Spend an obscene amount of money on bath products. A major indicator of class is not in the cars you drive or the house you own. It’s in the $60 bottle of organic cruelty-free lavender shampoo you keep lined on your bathtub. Economy-sized bottles of Dove, Tresemme or Garnier need to be thrown out immediately.

Have a lot of stress in your life. Your life is very stressful. Remember what your shrink told you? You’re a good person who just gives too much to people. You’re spread too thin. Allocate some “me” time everyday.

Discuss your summer plans in vague terms. Maybe you’ll go to your parents’ in Malibu and stay in the guest house. It’s two miles away from their property and you can really make it yours. You can even finally start work on your screenplay about rich kids (Oh my god, you knew these kids growing up. Their lives were so insane. Someone just needs to make a movie about them) and maybe even teach horseback riding in your spare time.

Spend a lot of money on magazines and coffee table books. Buy expensive candles at home décor stores and talk about updating the feng shui on your place to the sales person (You don’t know that the sales person hates you. You don’t know that they can only afford incense and iKea tables.) But talk to them like they understand, like they get it, like they live their life exactly like you do.

Seek out friends with similar incomes. You don’t want to eat alone at Barney’s Greengrass, do you? You can spot rich people fairly easily; it’s almost like a sixth sense. In New York, you can just go up to someone and ask them where they live. If they live in downtown Manhattan, you’re usually good to go.

Go to lunch with these rich friends and discuss the burdens of wealth, laugh about your alcoholic mother.  Discuss your trips to rehab with a smirk. Treat your greatest failures like trophies. Ha. Ha. Ha. See that it’s just like following a script, like the one you plan to write. Check, please.

Go grocery shopping at places that charge $10 dollars for mustard. Buy exotic meats and cheeses and carefully place them in your fridge. Feel well-adjusted and healthy. Order delivery for dinner.

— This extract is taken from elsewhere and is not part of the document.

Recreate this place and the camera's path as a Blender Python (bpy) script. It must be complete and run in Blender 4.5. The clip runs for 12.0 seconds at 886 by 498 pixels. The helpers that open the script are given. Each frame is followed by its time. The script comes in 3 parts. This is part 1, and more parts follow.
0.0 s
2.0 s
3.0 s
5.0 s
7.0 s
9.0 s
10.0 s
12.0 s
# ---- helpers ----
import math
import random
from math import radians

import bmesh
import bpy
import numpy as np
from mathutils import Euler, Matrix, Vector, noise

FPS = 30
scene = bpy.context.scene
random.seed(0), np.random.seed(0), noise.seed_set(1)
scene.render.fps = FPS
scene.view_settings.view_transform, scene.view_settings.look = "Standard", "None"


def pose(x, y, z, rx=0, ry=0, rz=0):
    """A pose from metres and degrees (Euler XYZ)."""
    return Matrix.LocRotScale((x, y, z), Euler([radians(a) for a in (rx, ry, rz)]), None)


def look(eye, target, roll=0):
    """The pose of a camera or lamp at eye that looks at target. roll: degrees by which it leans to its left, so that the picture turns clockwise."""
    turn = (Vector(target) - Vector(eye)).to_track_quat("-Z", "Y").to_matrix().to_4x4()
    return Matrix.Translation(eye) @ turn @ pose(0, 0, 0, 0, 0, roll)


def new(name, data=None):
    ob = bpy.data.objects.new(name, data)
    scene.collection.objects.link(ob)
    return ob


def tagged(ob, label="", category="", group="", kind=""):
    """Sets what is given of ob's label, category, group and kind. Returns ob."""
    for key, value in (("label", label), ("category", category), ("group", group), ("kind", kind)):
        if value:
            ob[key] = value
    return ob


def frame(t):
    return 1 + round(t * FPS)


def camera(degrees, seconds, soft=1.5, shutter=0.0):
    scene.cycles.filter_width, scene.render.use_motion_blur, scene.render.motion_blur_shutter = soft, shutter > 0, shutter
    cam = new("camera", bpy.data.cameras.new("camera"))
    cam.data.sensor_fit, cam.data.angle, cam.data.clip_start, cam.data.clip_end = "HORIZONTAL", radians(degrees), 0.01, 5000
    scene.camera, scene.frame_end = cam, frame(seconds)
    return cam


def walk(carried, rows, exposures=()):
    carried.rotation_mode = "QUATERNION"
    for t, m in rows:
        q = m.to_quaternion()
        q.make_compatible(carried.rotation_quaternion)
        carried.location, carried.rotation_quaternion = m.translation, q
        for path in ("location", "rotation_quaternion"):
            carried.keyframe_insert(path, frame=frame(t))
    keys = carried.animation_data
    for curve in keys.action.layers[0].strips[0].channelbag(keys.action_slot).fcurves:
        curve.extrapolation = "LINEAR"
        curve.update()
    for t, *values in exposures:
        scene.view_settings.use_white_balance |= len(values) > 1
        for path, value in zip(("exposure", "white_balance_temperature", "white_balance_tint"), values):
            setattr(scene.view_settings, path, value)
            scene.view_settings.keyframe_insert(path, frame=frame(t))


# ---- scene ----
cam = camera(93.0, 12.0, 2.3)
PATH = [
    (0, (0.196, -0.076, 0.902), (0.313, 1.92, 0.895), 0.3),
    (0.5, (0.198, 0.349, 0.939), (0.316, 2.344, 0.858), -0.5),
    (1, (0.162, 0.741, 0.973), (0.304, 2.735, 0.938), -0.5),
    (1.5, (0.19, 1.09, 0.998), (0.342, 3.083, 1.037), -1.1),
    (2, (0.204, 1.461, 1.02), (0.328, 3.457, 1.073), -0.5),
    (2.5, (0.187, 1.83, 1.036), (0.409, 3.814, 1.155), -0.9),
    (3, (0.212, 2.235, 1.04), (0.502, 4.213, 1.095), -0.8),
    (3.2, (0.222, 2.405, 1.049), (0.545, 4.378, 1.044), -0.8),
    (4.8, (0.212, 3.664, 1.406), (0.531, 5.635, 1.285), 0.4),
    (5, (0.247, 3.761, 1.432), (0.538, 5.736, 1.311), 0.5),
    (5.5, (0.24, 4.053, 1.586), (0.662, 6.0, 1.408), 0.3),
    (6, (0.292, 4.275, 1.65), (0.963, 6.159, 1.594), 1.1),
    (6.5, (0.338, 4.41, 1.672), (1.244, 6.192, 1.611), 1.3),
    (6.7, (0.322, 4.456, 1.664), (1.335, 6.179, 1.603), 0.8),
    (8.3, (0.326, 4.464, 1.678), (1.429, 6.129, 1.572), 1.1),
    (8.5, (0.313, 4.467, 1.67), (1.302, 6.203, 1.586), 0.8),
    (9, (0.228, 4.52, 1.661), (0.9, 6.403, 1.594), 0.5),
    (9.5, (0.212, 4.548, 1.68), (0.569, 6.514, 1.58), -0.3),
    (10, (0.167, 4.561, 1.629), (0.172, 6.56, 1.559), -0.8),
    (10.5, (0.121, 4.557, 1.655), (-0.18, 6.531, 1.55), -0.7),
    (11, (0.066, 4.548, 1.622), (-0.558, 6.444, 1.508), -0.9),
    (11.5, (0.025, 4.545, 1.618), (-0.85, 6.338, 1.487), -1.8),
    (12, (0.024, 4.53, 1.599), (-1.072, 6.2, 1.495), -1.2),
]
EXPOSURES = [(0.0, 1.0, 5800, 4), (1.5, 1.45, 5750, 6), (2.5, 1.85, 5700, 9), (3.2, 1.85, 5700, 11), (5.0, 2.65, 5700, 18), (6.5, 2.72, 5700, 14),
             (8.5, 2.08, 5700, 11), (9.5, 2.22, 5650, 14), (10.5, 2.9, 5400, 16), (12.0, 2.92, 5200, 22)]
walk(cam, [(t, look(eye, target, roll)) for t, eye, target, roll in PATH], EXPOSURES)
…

Lazily discuss your education. It’s all just so interesting. You went to Crossroads for high school. Do you even know what that means?

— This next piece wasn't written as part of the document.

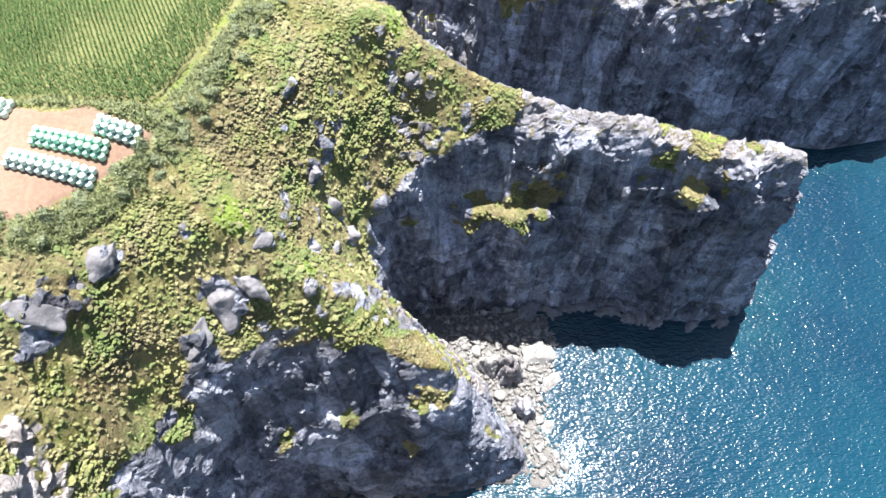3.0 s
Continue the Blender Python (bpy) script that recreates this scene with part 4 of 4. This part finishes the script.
SHADE = "dark jagged sea rock standing among pale boulders"
massif("sea_rock", 21.5, 135, 4.6, 4.2, 15, 201, SHADE)
massif("sea_rock", 14.5, 138, 4.2, 4.4, 10, 202, "tall pale rock between the cliff and the beach", material=BOULDER)
massif("sea_rock", 25.5, 122.5, 4.4, 3.6, 9, 203, SHADE)
massif("sea_rock", 22, 116, 2.8, 3.4, 6, 204, SHADE)
SLAB = "broad flat pale rock slab at the water's edge"
crag("rock_slab", 31.5, 142.5, 1.0, 6.4, 5.4, 2.4, 205, SLAB, material=BOULDER, turn=12)
crag("rock_slab", 35.5, 132, -0.4, 4.2, 5.0, 1.7, 206, SLAB, material=BOULDER, turn=-20)
crag("rock_slab", 33.5, 117, -0.5, 3.6, 4.6, 1.6, 207, SLAB, material=BOULDER)
crag("rock_slab", 19, 158, -0.3, 4.0, 2.2, 2.2, 208, "half-sunk rocks awash under the cliff", material=DARK_ROCK)
massif("stack_rock", -8, 276.5, 9.5, 7.0, 30, 209, "craggy sea stack with a grassy top", "sea stack", grassy=True)
massif("sea_rock", 1.5, 273.0, 6.4, 5.4, 17, 210, "jagged grey rock at the cliff foot", turn=30)
massif("sea_rock", 9.5, 267.5, 5.6, 5.4, 22, 211, "jagged grey rock at the cliff foot", turn=-20)
for n, (x, y, r, h) in enumerate([(37, 158.5, 3.2, 2.2), (44, 159.5, 2.4, 1.4), (50, 160.5, 3.0, 1.8), (60, 158.5, 3.4, 2.4), (66, 155.5, 2.6, 1.5), (76, 154.5, 3.0, 1.8), (88, 152.5, 2.4, 1.2), (99, 155, 3.0, 2.0), (30, 158.8, 3.6, 3.0), (70, 156, 3.4, 3.2)]):
    massif("ledge_rock", x, y, r * 1.5, r * 0.8, h, 260 + n, "low wet rock ledge awash under the cliff", "rock", material=DARK_ROCK, turn=10 * n - 20)
crag("islet", 178, 344, 0, 7, 5, 7, 212, "pale bare islet off the point", "islet", material=BOULDER)
crag("perched_rock", 30, 307, 75.5, 2.2, 2.0, 3.0, 213, "white weathered rock perched on the cliff edge", material=BOULDER, level=3)
crag("rock_spur", 86, 169.6, 76.8, 8.5, 1.6, 2.6, 214, "long pale rock spur jutting from the cliff top", material=BOULDER, level=4, turn=1)


def outcrops():
    for n, (x, y, z, r) in enumerate(OUTCROPS):
        h = float(HEIGHT(x, y))
        smooth = x < -40
        east, north = (float(land(np.array([x + 3 * a]), np.array([y + 3 * b]))[0] - land(np.array([x - 3 * a]), np.array([y - 3 * b]))[0]) / 6 for a, b in ((1, 0), (0, 1)))
        ob = crag("outcrop", x, y, h - (0.52 if smooth else 0.75) * r, r * (1.7 if smooth else 1.25), r * (0.95 if smooth else 0.9), r * (0.42 if smooth else 0.75), 230 + n,
             "smooth grey rock outcrop breaking through the scrub" if smooth else "jagged blue-grey rock outcrop on the slope", "outcrop", level=4 if r > 2.5 else 3, turn=37 * n, cuts=18 if smooth else 20,
             material=DARK_ROCK if y > 60 else BOULDER)
        # Lie with the slope.
        lie = Vector((0, 0, 1)).rotation_difference(Vector((-0.8 * east, -0.8 * north, 1)).normalized()).to_matrix().to_4x4()
        ob.matrix_world = Matrix.Translation((x, y, h - (0.38 if smooth else 0.7) * r)) @ lie @ Matrix.Rotation(radians(37 * n), 4, "Z")


outcrops()


def loose_rocks():
    """Broken stones strewn about the crags on the slopes."""
    rng = np.random.default_rng(404)
    for line, count, low, high in (([(-24, 39), (-22, 33), (-20, 26), (-24, 21), (-14, 14)], 34, 0.4, 1.5), ([(-26, 129), (-29, 138), (-25, 147), (-28, 153)], 14, 0.3, 0.9), ([(-76, 92), (-71, 76), (-62, 60)], 24, 0.4, 1.2)):
        seg = np.array(line, float)
        for _ in range(count):
            n, s = rng.integers(len(seg) - 1), rng.uniform()
            x, y = seg[n] * (1 - s) + seg[n + 1] * s + rng.normal(0, 1.8, 2)
            r = low * (high / low) ** (rng.uniform() ** 1.6)
            thing("rock", (DARK_STONES[int(rng.integers(3))] if y > 100 else STONES[int(rng.integers(6))]), pose(x, y, float(HEIGHT(x, y)) + 0.1 * r, rng.uniform(-25, 25), rng.uniform(-25, 25), rng.uniform(0, 360)) @ Matrix.Diagonal((r, r, r, 1)),
                  "broken grey rock lying on the grassy slope", "rock", "rocks on the slopes")


loose_rocks()


def foam(x, y, r, seed, stretch=(1, 1), label="white foam washing round the rocks"):
    """Torn flecks of foam lying on the water."""
    rng = np.random.default_rng(seed)
    n = int(34 * r)
    at = rng.normal(0, 0.5 * r, (n, 2)) * stretch
    ring = np.arange(7) / 7 * 6.283
    v = np.concatenate([[(0, 0, 0)], np.stack([np.cos(ring), np.sin(ring), 0 * ring], -1)])
    f = [(0, 1 + k, 1 + (k + 1) % 7) for k in range(7)]
    size = rng.uniform(0.08, 0.34, n) * (0.5 + 0.1 * r)
    ob = scatter("foam", v, f, np.concatenate([at + (x, y), 0.05 + 0.01 * rng.uniform(size=(n, 1))], 1), rng.uniform(0, 6.28, n),
                 np.stack([size * 1.3, size * 0.7, size], -1), FOAM, 0.45, seed)
    tagged(ob, label, "foam", kind="stuff")


for n, (x, y, r) in enumerate([(40.5, 103, 6.0), (36, 100, 4), (41, 109, 4), (66, 248, 2), (96, 238, 2.5), (134, 231, 3), (44, 112, 2), (69, 156, 3), (56, 159.5, 2), (21, 157.5, 3), (26, 31, 2.6), (112, 234, 3), (126, 234, 3.5), (84, 244.5, 2), (29, 126, 3), (108, 318, 2)]):
    foam(x, y, r, 300 + n)


def wake():
    """A thin curved line of foam left on the open water."""
    rng = np.random.default_rng(333)
    line = np.array([(70, 47), (75, 48.7), (83, 49.4), (90, 48.9), (97, 48.4), (103, 47.6), (108, 47.8), (113, 49.3), (118, 51.5)])
    n = 420
    s = rng.uniform(0, len(line) - 1.001, n)
    i = s.astype(int)
    at = line[i] + (line[i + 1] - line[i]) * (s - i)[:, None] + rng.normal(0, 0.22, (n, 2))
    ring = np.arange(6) / 6 * 6.283
    v = np.concatenate([[(0, 0, 0)], np.stack([np.cos(ring), np.sin(ring), 0 * ring], -1)])
    size = rng.uniform(0.07, 0.22, n)
    ob = scatter("wake", v, [(0, 1 + k, 1 + (k + 1) % 6) for k in range(6)], np.concatenate([at, 0.06 + 0.01 * rng.uniform(size=(n, 1))], 1), rng.uniform(0, 0.6, n),
                 np.stack([size * 1.6, size * 0.6, size], -1), FOAM, 0.4, 12)
    tagged(ob, "thin curved line of foam on open water", "foam", kind="stuff")


wake()


# ---- the yard's bales ----
GREEN_WRAP = plain("pale_green_film", (0.40, 0.70, 0.54), 0.4, 0.12, 0.5, 0.5)
WHITE_WRAP = plain("pale_blue_white_film", (0.58, 0.74, 0.68), 0.4, 0.1, 0.5, 0.5)


def bale_mesh(material, seed):
    """A round bale in stretch film: a drum with soft shoulders and sagging sides, standing on end once turned up."""
    bm = bmesh.new()
    ring, rows = 18, ((-0.6, 0.25), (-0.6, 0.5), (-0.52, 0.62), (-0.3, 0.66), (0, 0.655), (0.3, 0.66), (0.52, 0.62), (0.6, 0.5), (0.6, 0.25))
    loops = []
    for x, r in rows:
        loops.append([bm.verts.new((x, r * math.cos(a) * 1.03, r * math.sin(a) + 0.01 * noise.noise((x * 4, a * 2, seed)))) for a in [k / ring * 2 * math.pi for k in range(ring)]])
    for a, b in zip(loops, loops[1:]):
        for k in range(ring):
            bm.faces.new((a[k], a[(k + 1) % ring], b[(k + 1) % ring], b[k]))
    bm.faces.new(loops[0])
    bm.faces.new(loops[-1][::-1])
    bmesh.ops.recalc_face_normals(bm, faces=bm.faces[:])
    me = bpy.data.meshes.new("bale")
    bm.to_mesh(me)
    bm.free()
    me.materials.append(material)
    me.polygons.foreach_set("use_smooth", np.ones(len(me.polygons), bool))
    return me


def stack_bales(x, y, turn, rows, columns, me, label, group):
    """Bales side by side in rows, with a second layer in the hollows of the first."""
    c, s = math.cos(radians(turn)), math.sin(radians(turn))
    rng = random.Random(int(x * 7))
    for layer in range(2):
        for i in range(rows if layer == 0 else rows - 1):
            for k in range(columns if layer == 0 else columns - 1):
                a, b = 1.36 * (k + 0.5 * layer) + rng.uniform(-0.05, 0.05), 1.3 * (i + 0.5 * layer)
                px, py = x + a * c - b * s, y + a * s + b * c
                z = float(land(np.array([px]), np.array([py]))[0]) + 0.14 + 0.6 + 1.19 * layer
                thing("silage_bale", me, pose(px, py, z, 0, 90, turn + rng.uniform(-20, 20)), label, "bale", group)


GREEN_BALE, WHITE_BALE = bale_mesh(GREEN_WRAP, 1), bale_mesh(WHITE_WRAP, 2)
stack_bales(-76.5, 142.6, -9, 3, 10, GREEN_BALE, "round silage bale in pale green wrap, stacked in the yard", "green bales in the yard")
stack_bales(-79.5, 137.6, -9, 3, 11, WHITE_BALE, "round silage bale in whitish wrap, stacked in the yard", "white bales in the yard")
stack_bales(-66.0, 145.6, -14, 3, 6, WHITE_BALE, "round silage bale in whitish wrap, stacked in the yard", "white bales in the yard")
stack_bales(-92.0, 150.5, -9, 3, 7, WHITE_BALE, "round silage bale in whitish wrap, stacked in the yard", "white bales in the yard")


# ---- the round viewpoint building, its terrace and the buoy ----
PINK = plain("faded_pink_render", (0.44, 0.235, 0.22), 0.8, 0.1, 1.5)
SLATE = plain("dark_blue_grey_wall", (0.075, 0.085, 0.11), 0.5, 0.2, 0.8)
PAVING = plain("pinkish_paving", (0.29, 0.235, 0.19), 0.85, 0.14, 2.5)
BASALT = plain("dark_basalt_masonry", (0.06, 0.058, 0.06), 0.85, 0.3, 0.4)
BRIGHT = plain("white_painted_metal", (0.6, 0.6, 0.6), 0.4, 0.08, 0.5)


def turned(profile, segments=40):
    """A body of revolution from (radius, height) pairs."""
    bm = bmesh.new()
    loops = [[bm.verts.new((r * math.cos(a), r * math.sin(a), z)) for a in [k / segments * 2 * math.pi for k in range(segments)]] for r, z in profile]
    for a, b in zip(loops, loops[1:]):
        for k in range(segments):
            bm.faces.new((a[k], a[(k + 1) % segments], b[(k + 1) % segments], b[k]))
    bm.faces.new(loops[0][::-1])
    bm.faces.new(loops[-1])
    return bm


def arc_wall(bm, x, y, r, a0, a1, thick, low, high, steps=28):
    """A curved wall from angle a0 to a1, in degrees."""
    rows = []
    for k in range(steps + 1):
        a = radians(a0 + (a1 - a0) * k / steps)
        rows.append([bm.verts.new((x + q * math.cos(a), y + q * math.sin(a), z)) for q, z in ((r, low), (r + thick, low), (r + thick, high), (r, high))])
    for a, b in zip(rows, rows[1:]):
        for k in range(4):
            bm.faces.new((a[k], a[(k + 1) % 4], b[(k + 1) % 4], b[k]))
    bm.faces.new(rows[0][::-1])
    bm.faces.new(rows[-1])
    bmesh.ops.recalc_face_normals(bm, faces=bm.faces[:])


def build_viewpoint():
    x, y = -43.6, 13.4
    z = TERRACE_HEIGHT
    house = tagged(new("round_kiosk"), "round kiosk with a faded pink roof beside the terrace", "kiosk")
    house.matrix_world = pose(x, y, z)
    part("wall", turned([(2.45, -1.0), (2.45, 3.3), (2.3, 3.3)]), SLATE, house, "dark blue-grey round wall")
    part("roof", turned([(2.4, 3.3), (2.75, 3.32), (2.8, 3.5), (1.1, 3.75), (1.05, 3.85)]), PINK, house, "faded pink flat conical roof", True)
    wheel = part("roof_light", turned([(1.05, 3.7), (1.05, 3.95), (0.9, 3.99)]), SLATE, house, "dark round roof light")
    rim = bmesh.new()
    arc_wall(rim, 0, 0, 1.02, 0, 360, 0.05, 3.85, 4.05, 32)
    part("rim", rim, BRIGHT, wheel)
    for k in range(10):
        bm = bmesh.new()
        bmesh.ops.create_cube(bm, size=1, matrix=Matrix.Rotation(k * math.pi / 5, 4, "Z") @ Matrix.Translation((0.5, 0, 4.05)) @ Matrix.Diagonal((0.98, 0.045, 0.06, 1)))
        part("spoke", bm, BRIGHT, wheel)
    hub = turned([(0.12, 3.95), (0.12, 4.12), (0.06, 4.16)], 14)
    part("hub", hub, BRIGHT, wheel)
    terrace = tagged(new("terrace"), "paved round terrace with low dark stone walls", "terrace")
    terrace.matrix_world = pose(-41.5, 15.4, z)
    back = terrace.matrix_world.inverted()

    for cx, cy, r, arcs in ((-41.2, 15.2, 4.4, ((-75, 108), (140, 165))), (-44.8, 21.0, 3.2, ((55, 215),))):
        h = TERRACE_HEIGHT + (0.12 if r > 4 else 0.125)
        slab = turned([(r, h - 4), (r, h), (r - 0.05, h + 0.04)])
        bmesh.ops.translate(slab, verts=slab.verts[:], vec=(cx, cy, 0))
        bmesh.ops.transform(slab, matrix=back, verts=slab.verts[:])
        part("paving", slab, PAVING, terrace, "sun-bleached pinkish paving")
        for a0, a1 in arcs:
            bm = bmesh.new()
            arc_wall(bm, cx, cy, r, a0, a1, 0.22, h - 4, h + 0.6)
            bmesh.ops.transform(bm, matrix=back, verts=bm.verts[:])
            part("low_wall", bm, BASALT, terrace, "low dark stone wall")


build_viewpoint()


def build_buoy():
    ob = tagged(new("buoy"), "white round float riding on the open sea", "buoy")
    ob.matrix_world = pose(127, 84, 0)
    part("float", turned([(0.3, -0.4), (0.85, -0.2), (1.0, 0.15), (0.85, 0.5), (0.4, 0.7)], 20), BRIGHT, ob, "", True)
    part("mast", turned([(0.06, 0.65), (0.06, 1.3), (0.03, 1.34)], 8), BRIGHT, ob)


build_buoy()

Listen to Kings of Leon and go see Radiohead at the summer festivals because Radiohead is awesome. Subscribe to Gwyneth Paltrow’s newsletter, GOOP, and maybe even Details magazine.

Date people who can afford you. Discuss marriage like it’s arranged, like there’s no other choice.

Major in Egyptology in college. Plan to become a “personality.” You have a lot of great things to say and people need to hear it.

Shop at all the usuals. Buy ripped flannel from Rag & Bone for $200. You want to look down-to –earth. You are down-to-earth, okay?

Fill your days with appointments. You’re seeing your waxer, Jen, (You love Jen) at 1:30, eyebrow threading at 2:30 and the pet psychic at 4:00. Oh my god, you’re ten minutes late to the pet psychic. You’re so sorry. You’re such a good person for being so sorry.

Most importantly, lose all self-awareness. People live like you do everywhere and they deserve it. Fail to understand life outside of this carefully constructed bubble. Remind yourself that it’s not for you to understand anyway. Don’t feel bad about anything ever. Check, please.